Donald Trump, por ejemplo, no es cínico: él dijo que iba a hacer cosas nazis si lo eligen, y hace cosas nazis. Es nazi, pero es coherente. Lo cual, por alguna razón que se me escapa, es digno de alabanza.
Termino ya, con algo que me deja estupefacto: se afirma por ahí que Trump no es peor político que los líderes europeos. Esto, quizá, además de un ejercicio de cinismo, lo sea también de idiotez. No sé si de la acepción actual o de la antigua. Pero en fin, ya lo dijo Shakespeare en Rey Lear:
¡Desastrosos tiempos en que los locos sirven de guía a los ciegos!

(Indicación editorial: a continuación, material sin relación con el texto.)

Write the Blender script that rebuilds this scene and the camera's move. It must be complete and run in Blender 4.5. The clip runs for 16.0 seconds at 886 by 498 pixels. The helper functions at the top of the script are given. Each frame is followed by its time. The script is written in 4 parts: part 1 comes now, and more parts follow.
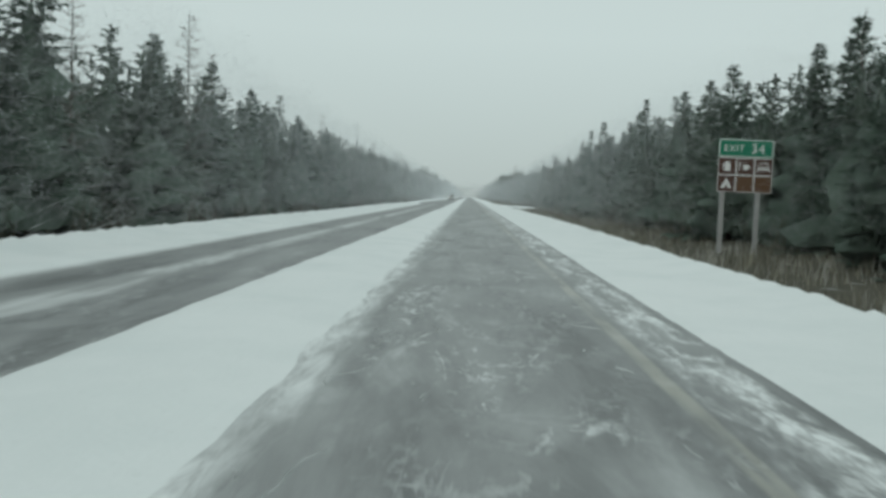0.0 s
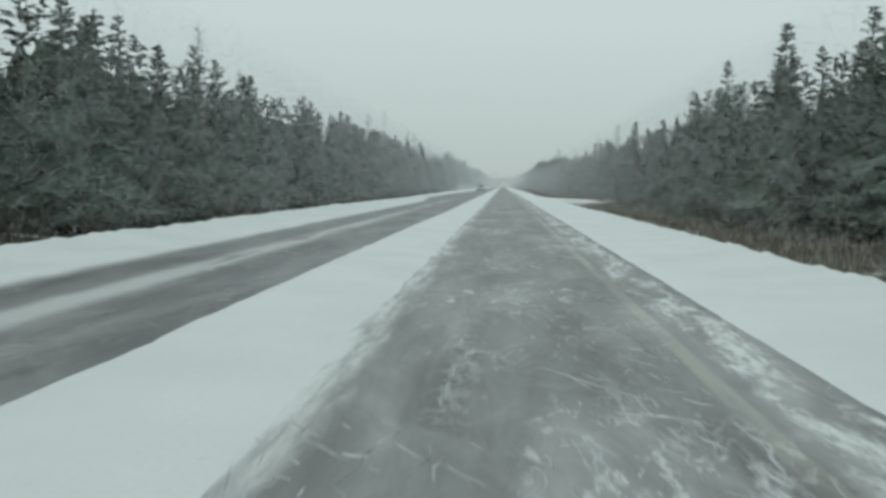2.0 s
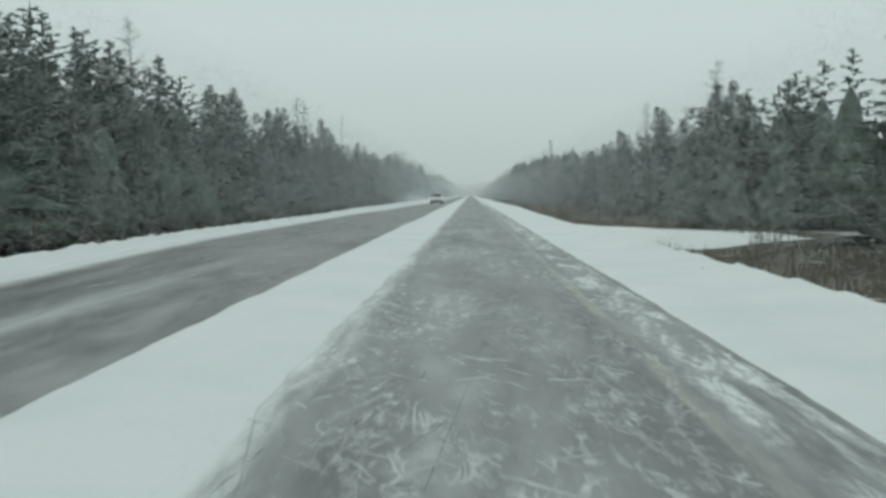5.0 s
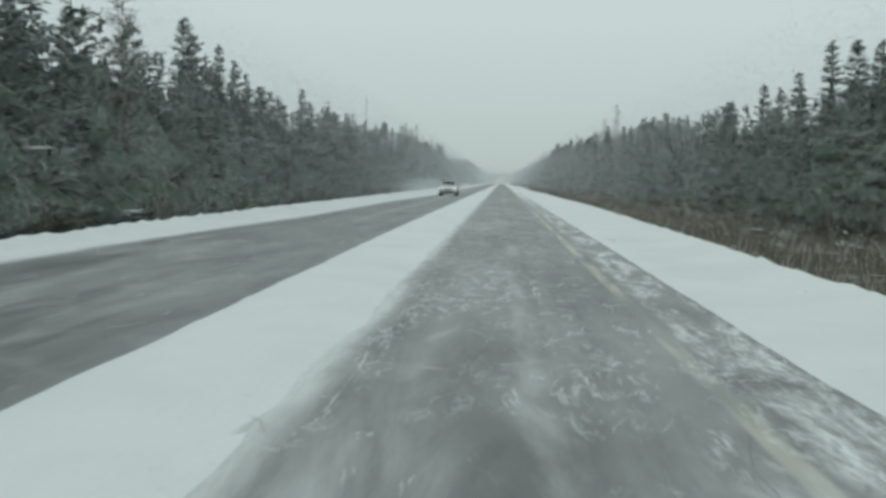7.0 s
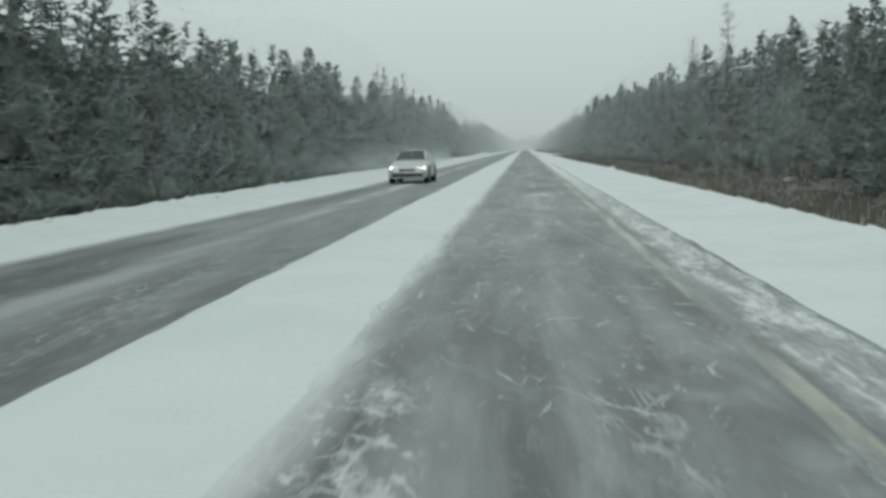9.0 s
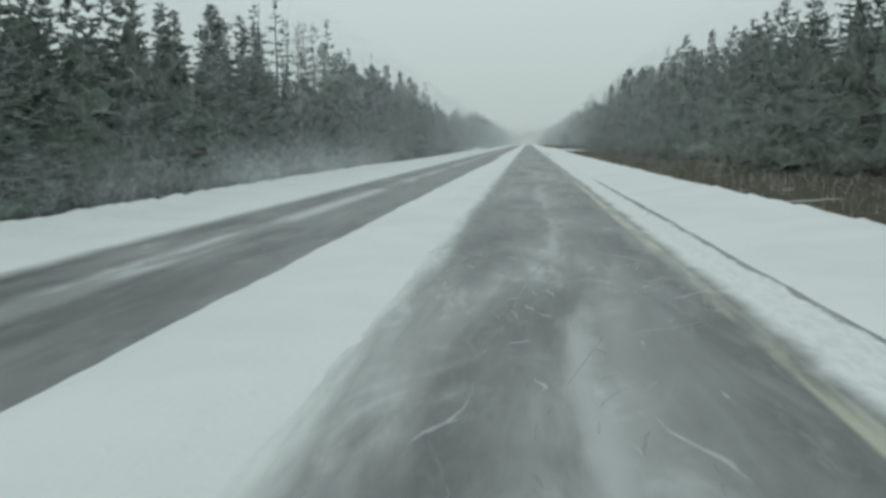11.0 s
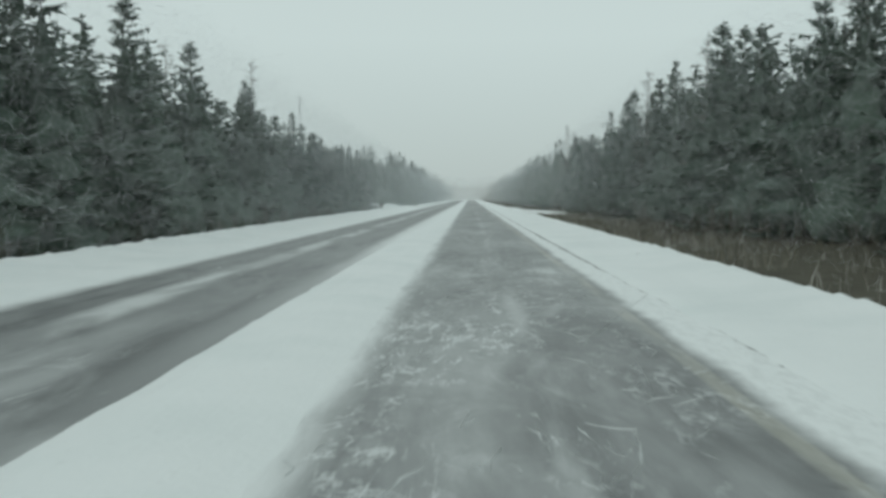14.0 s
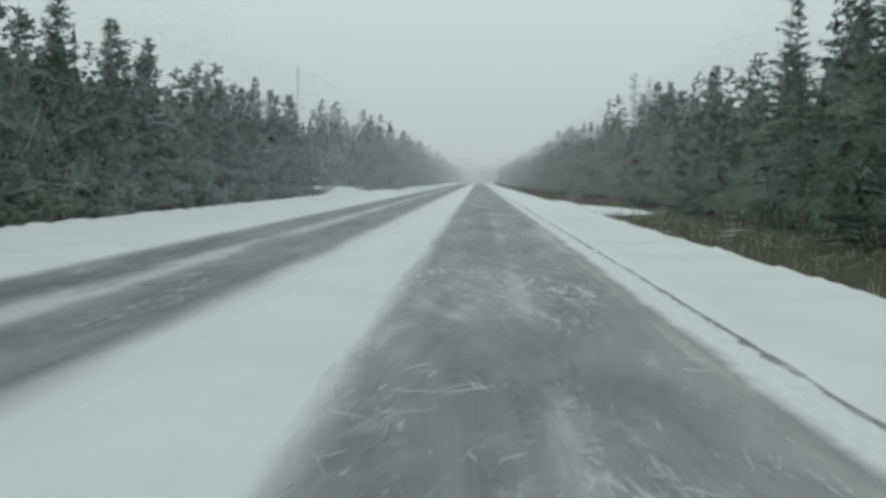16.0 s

A estas alturas, yo no sé si soy idiota, estúpido, ciego o loco, o soy un necio que se cree sabio. Con todo esto del shock and awe, bien, lo que es estar bien, no estoy. Tendré que seguir consultando el diccionario, o pasarme a La Isla de las Tentaciones.
Coda Musical
Por supuesto: “American Idiot”, de Greenday. No lo he podido evitar. Pero es que la canción es buenísima.

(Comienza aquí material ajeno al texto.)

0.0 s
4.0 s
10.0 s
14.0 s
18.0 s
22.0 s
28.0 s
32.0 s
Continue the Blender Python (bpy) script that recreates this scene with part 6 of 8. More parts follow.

Un imbécil era en la antigua Roma una persona que no necesitaba bastón para caminar, y era por lo tanto alguien joven. Se asimiló juventud con inmadurez, inmadurez con falta de conocimientos, y llamar a alguien imbécil terminó siendo un insulto al tomarlo por tonto o falto de inteligencia. También la ciencia médica se apropió del término para su vocabulario, definiendo la imbecilidad como un “estado de debilidad intelectual caracterizado clínicamente por aptitudes psíquicas rudimentarias, consecutivas a un desarrollo cerebral insuficiente, congenital o adquirido”. El hecho de no necesitar bastón no da derecho, por lo tanto, a cobrar una pensión de incapacidad en la Argentina.
Es complicado, sí ¿y qué? Yo voy a tomar hamburguesas a un sitio que se llama Alfredo’s Barbacoa, sin saber que en realidad estoy cenando en una “estructura elevada de madera que los indígenas taínos usaban para descansar o curar la carne, propiedad del aconsejado por los elfos”. Búsquenlo y verán.